CTV Atlantic reporter Heather Butts told her Twitter followers on Dec. 29 that the phrase was directed at her during the station's 6 p.m. broadcast.

"Something offensive was said to me and it went on the air,'' she wrote at the time, saying she planned to pursue the incident.

She was doing a short broadcast from the Pint Public House, where fans were watching a world junior hockey championship game.

A recording showed a man suddenly approach Butts and appear to make a crude gesture while calling out a sexually explicit phrase.

She turned around and continued her report without acknowledging the comment, and later anchored the station's 11:30 p.m. newscast.

Const. Carol McIsaac, the spokeswoman for the Halifax police, said that police have charged Nash John Gracie with public mischief and causing a disturbance.

Gracie was released on a promise to appear in Halifax provincial court on March 1.

"We applaud Halifax police for pursuing this matter," wrote Matthew Garrow, a spokesman for CTV News.

"The harassment experienced by Heather Butts and other reporters is completely unacceptable."

Several journalists have expressed support for Butts, saying the incident represents a broader problem of harassment of female broadcast reporters and videographers, sometimes involving a graphic phrase.

The New York Press Club, a U.S.-based association of journalists, tweeted several days after the incident that no journalist should be attacked while doing their job.

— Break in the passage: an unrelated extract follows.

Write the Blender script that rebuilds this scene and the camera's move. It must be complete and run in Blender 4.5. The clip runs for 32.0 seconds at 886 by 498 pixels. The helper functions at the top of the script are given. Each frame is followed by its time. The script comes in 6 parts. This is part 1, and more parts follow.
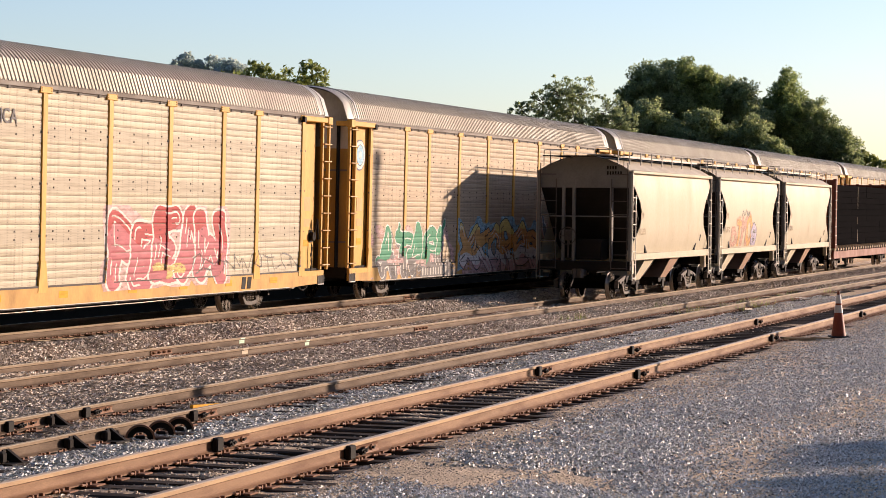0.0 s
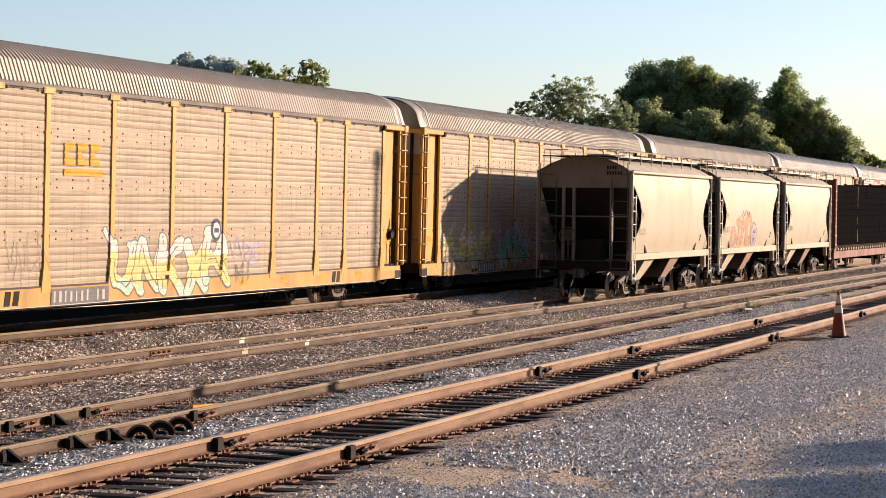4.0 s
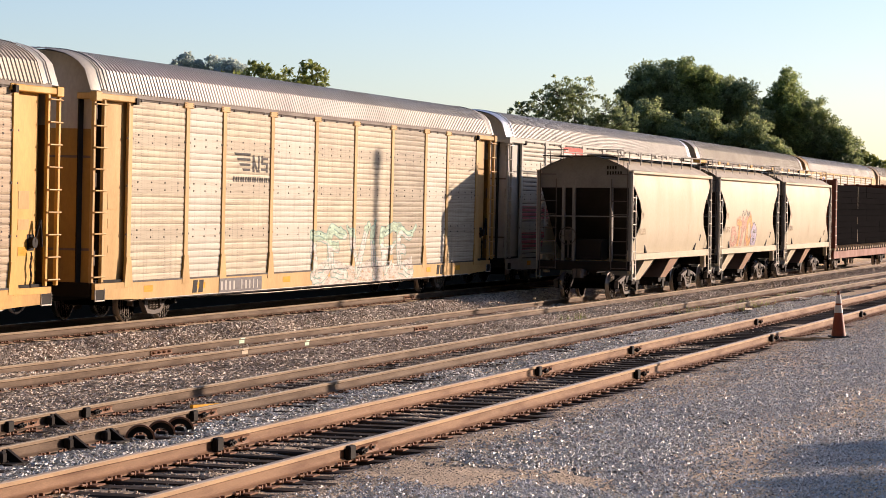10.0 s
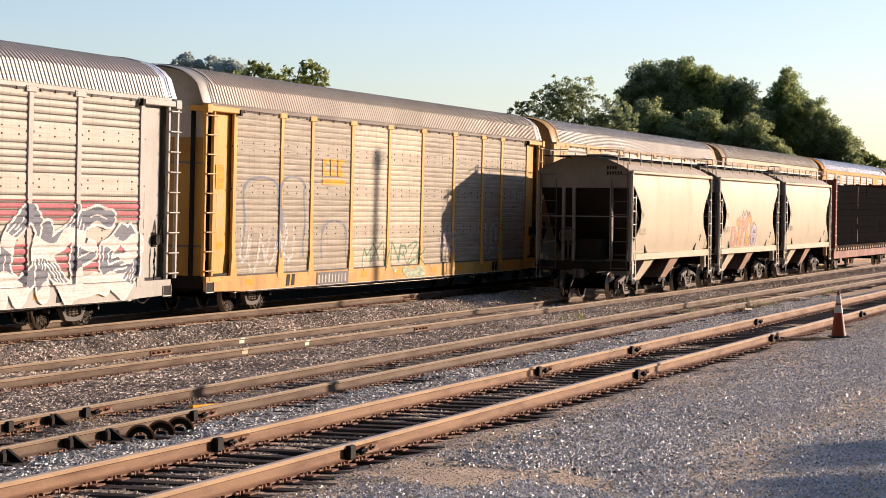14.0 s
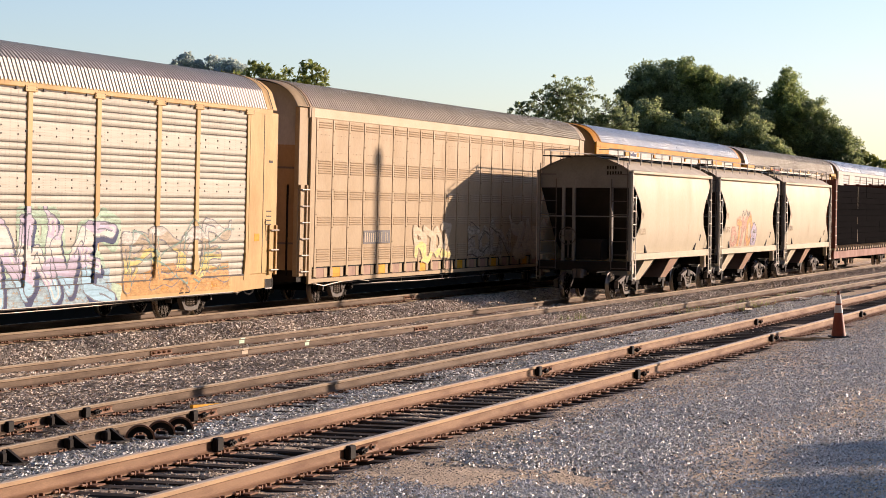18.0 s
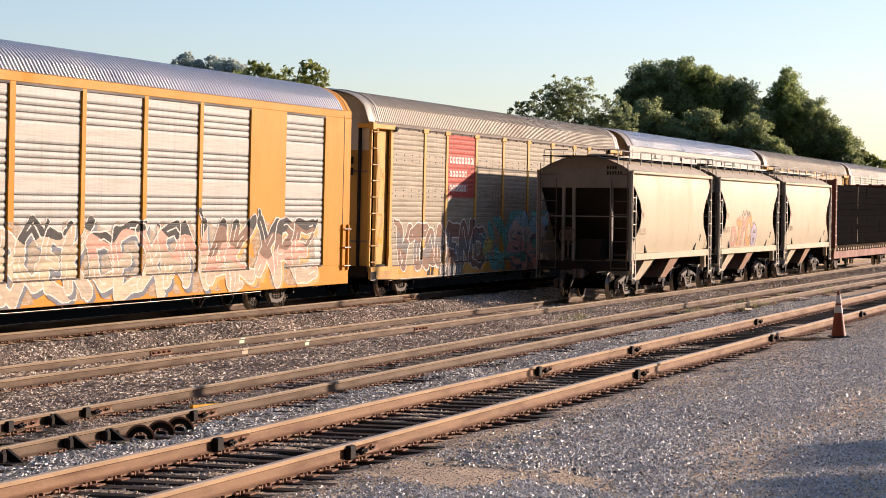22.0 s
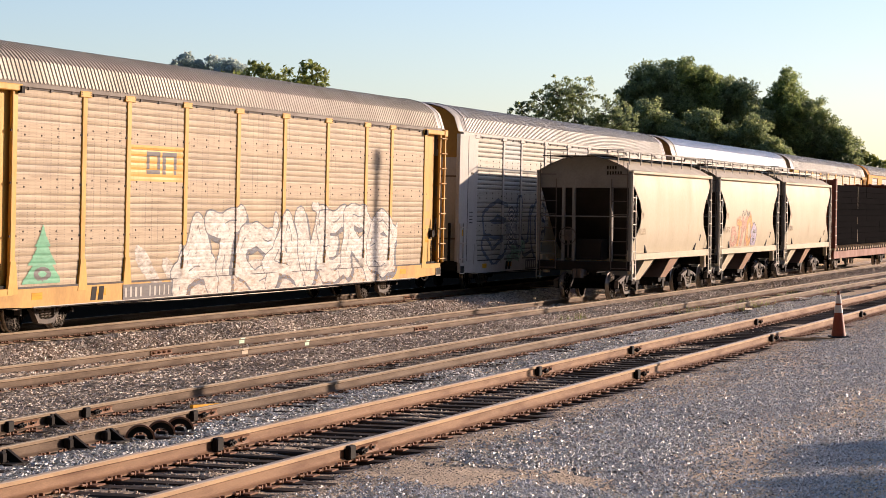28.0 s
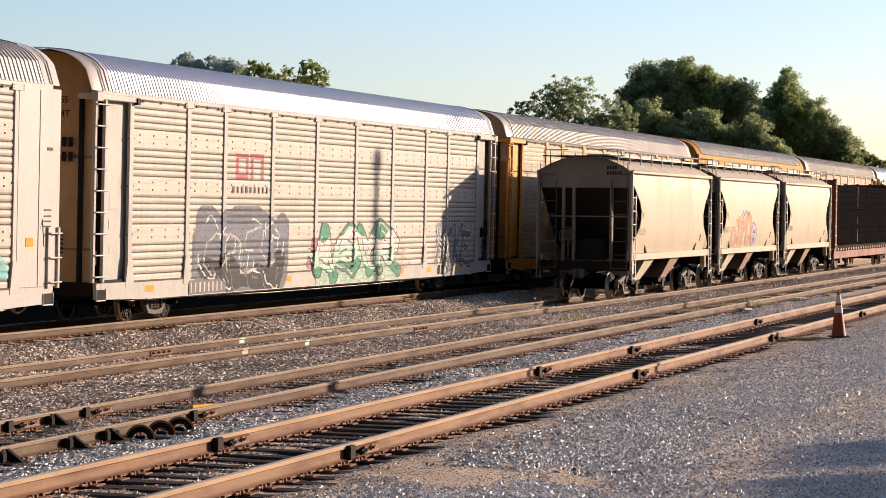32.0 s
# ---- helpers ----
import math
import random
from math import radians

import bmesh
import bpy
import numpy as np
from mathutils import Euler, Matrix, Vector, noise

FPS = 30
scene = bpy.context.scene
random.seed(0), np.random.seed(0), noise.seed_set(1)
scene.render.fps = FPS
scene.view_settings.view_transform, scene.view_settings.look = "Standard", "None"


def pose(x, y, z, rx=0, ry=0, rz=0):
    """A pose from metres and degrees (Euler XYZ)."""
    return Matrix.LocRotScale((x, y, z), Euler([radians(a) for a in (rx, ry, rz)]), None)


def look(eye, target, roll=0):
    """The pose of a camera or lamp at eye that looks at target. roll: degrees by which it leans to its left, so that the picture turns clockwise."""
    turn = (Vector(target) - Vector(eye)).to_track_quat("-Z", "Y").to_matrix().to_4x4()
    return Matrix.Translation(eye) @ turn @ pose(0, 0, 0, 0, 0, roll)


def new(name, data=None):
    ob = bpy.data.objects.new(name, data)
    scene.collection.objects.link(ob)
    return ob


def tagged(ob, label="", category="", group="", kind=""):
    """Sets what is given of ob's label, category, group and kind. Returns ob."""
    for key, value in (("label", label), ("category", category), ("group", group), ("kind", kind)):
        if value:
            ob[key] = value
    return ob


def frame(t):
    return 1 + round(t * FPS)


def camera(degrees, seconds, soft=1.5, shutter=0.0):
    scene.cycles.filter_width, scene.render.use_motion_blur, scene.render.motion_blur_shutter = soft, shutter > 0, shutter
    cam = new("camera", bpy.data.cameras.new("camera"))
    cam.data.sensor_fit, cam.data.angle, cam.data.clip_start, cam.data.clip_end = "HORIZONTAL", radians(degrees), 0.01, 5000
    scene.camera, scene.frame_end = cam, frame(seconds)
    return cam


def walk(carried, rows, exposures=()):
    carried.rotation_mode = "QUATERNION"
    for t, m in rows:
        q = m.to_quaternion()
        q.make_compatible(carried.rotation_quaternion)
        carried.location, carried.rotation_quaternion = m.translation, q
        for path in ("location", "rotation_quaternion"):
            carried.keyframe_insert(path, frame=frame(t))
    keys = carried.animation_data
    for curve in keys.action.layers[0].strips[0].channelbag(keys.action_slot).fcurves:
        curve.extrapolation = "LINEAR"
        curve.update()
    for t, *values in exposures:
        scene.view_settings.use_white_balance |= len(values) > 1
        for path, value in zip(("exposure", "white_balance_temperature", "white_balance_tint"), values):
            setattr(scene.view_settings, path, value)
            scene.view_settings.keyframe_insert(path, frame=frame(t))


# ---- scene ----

CTV News host Jayson Clay Baxter tweeted at the time: "Why does this continue to happen?"

CBC Nova Scotia reporter Marina von Stackelberg had said she experienced harassment earlier in the month while she was working on a story in Dartmouth, when in the middle of an interview, a heckler shouted an obscenity from his car and drove away.

She said it was the second time she had experienced a sexist slur, and it's an experience that's become all too common for female broadcast journalists.

In November, an American man was charged with causing a disturbance after yelling a vulgar phrase at CHCH reporter Britt Dixon while she was interviewing a Hamilton police officer.

Dixon said it was the third time that had happened to her over the course of four days.

In August, police charged a Newfoundland man with causing a disturbance after he yelled the phrase at a reporter. Police laid a mischief charge against another Newfoundland man who yelled the same thing toward a journalist in April.

A Toronto FC soccer fan shouted the phrase during an interview with CityNews reporter Shauna Hunt in 2015.